Developing a layer capable of presenting a common interface on top of such technologies (and possibly similar techs developed in the future) in the open-source Linux KVM environment is crucial, paving the way for the wide adoption of this approach both in the research and in the industry fields.
Such toolset will ease and democratize the access to GPU partitioning technologies, enabling, for example, the following applications in Linux KVM:
* Batch GPGPU software execution with "develop once run everywhere" approach. Develop your algorithm thinking of running it on the GPU partition which constitutes the maximum common denominator of the whole set of available devices.
* ML and AI applications will exploit two aspects. The first is similar to the "develop once run everywhere" approach. The second is the capability of reconfiguring the GPU partitioning during various steps of the workflow: big beefy GPUs during training and multiple smaller instances during inference, using the same "variable sweep" hardware.
* Virtual Desktop Infrastructures and Hyperconverged virtual appliances. Higher density of users using maximally partitioned GPUs or great workstations' density with bigger partitioning, on the same online-repurposable hardware.

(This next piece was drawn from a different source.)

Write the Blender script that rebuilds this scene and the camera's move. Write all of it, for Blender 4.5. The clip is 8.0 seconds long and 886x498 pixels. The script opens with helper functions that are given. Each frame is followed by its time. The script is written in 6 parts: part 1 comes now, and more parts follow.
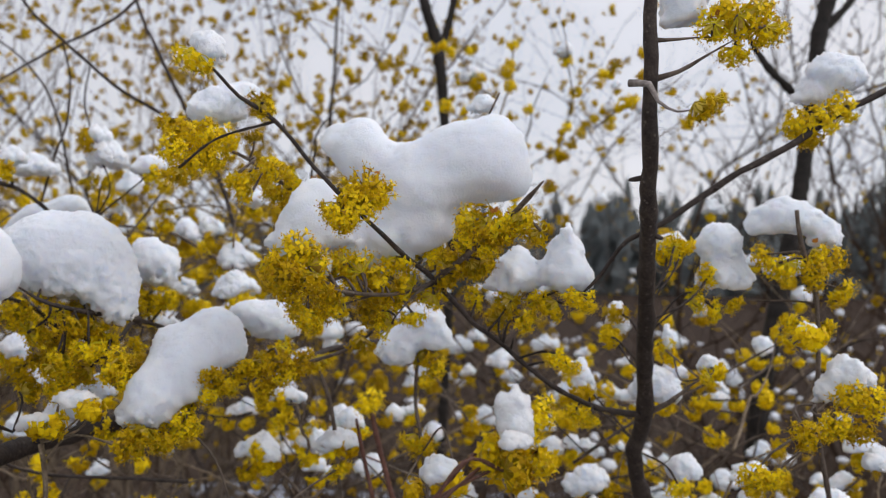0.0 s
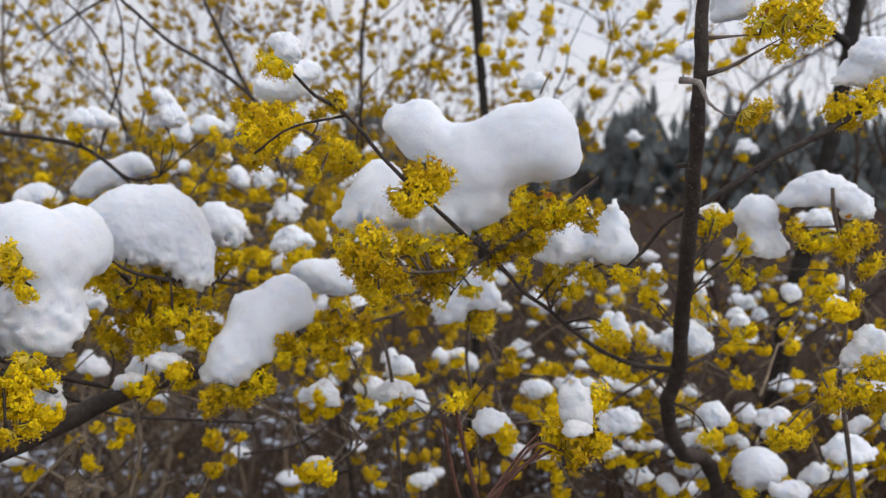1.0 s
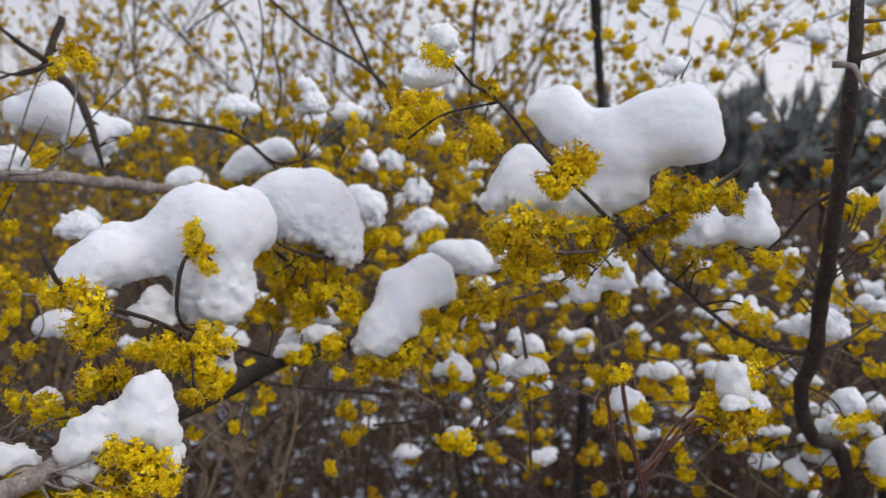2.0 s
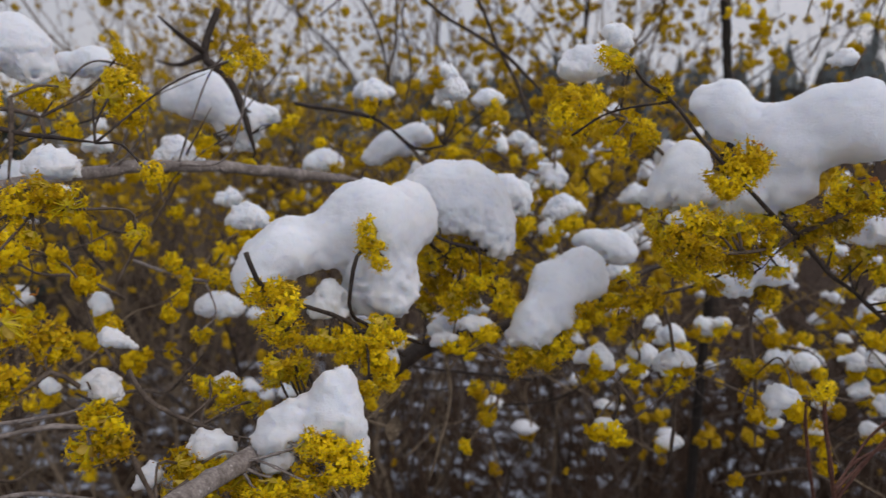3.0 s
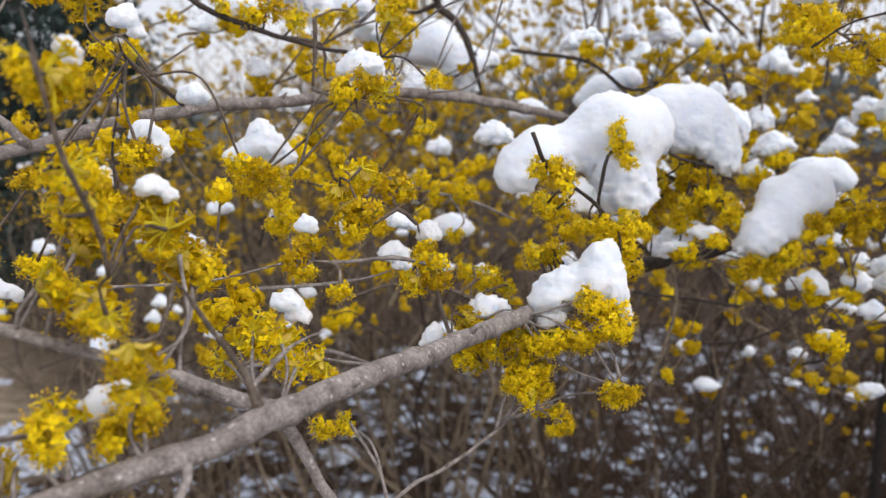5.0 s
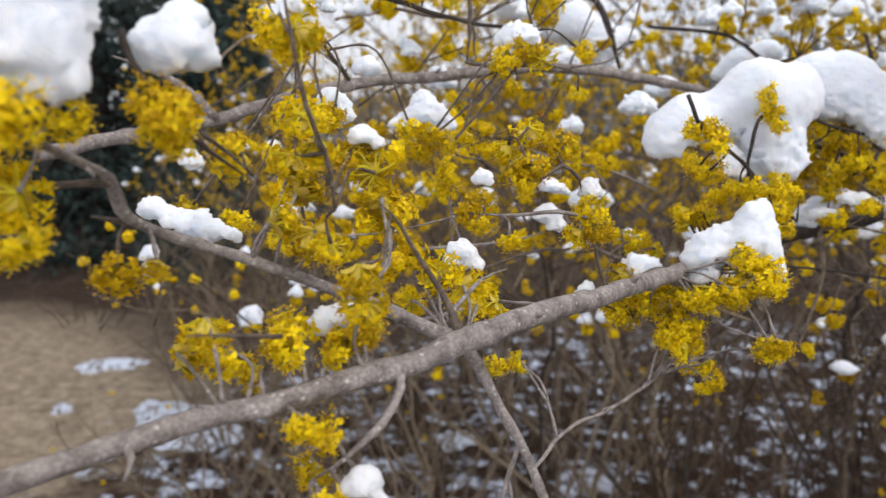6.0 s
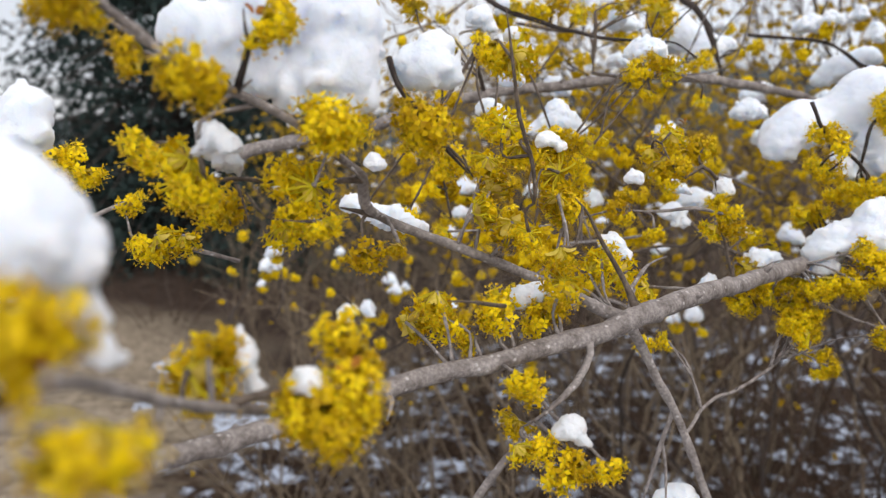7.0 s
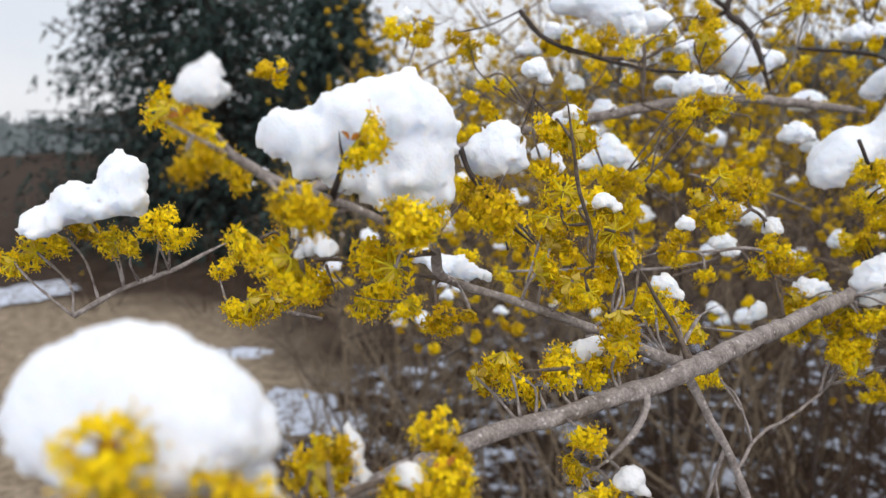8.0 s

The tool will be developed by the INFN and exploited in many deployments, enabling the support for such technologies in the in house KVM-based infrastructures.
This tool will operate as a plugin of the KVM-libvirt environment.
INFN will mainly tackle the tests concerning computing on GPUs using ForBC.
In order to enable the adoption of this tool even outside of the scientific community, a start-up will provide to commercial users support plans, formation for experts and will lead the development community of the tool.
The start-up will focus its efforts on VDI applications exploiting the same technology.
## External collaborations
The following actors are taking part to the initiative:
* AMD will provide top notch cloud GPUs equipped with MxGPU technology and remote technical support;
* Intel manifested great interest in the initiative and its involvement is under investigation;
* Nvidia has been reached out and their team is evaluating the project and the company's involvement;
* Mellanox will provide the networking equipment necessary for the tests.
We really think that aggregating as much actors as possible is the key for the creation of a real hardware-agnostic software platform.
## About INFN
The Istituto Nazionale di Fisica Nucleare (Italian National Institution for Nuclear Physics), is an around 80 years old institution which has driven some of the most important scientific efforts around the globe since its very beginning.
Nowadays INFN is involved in many experiments regarding high energy physics (mainly LHC at CERN), atrophysics and cosmology (Gravitational waves observatories), biomedic research and many other aspects.
Last but not least, since it is the fabric enabling behind the scenes the operations of all the previous scientific efforts, INFN if highly involved in IT research and administration of production IT services.
INFN always trusted the power of technology transfer, as a mean to exploit self developed leading edge tools which can survive thanks to a much wider audience provided from users external to the scientific community.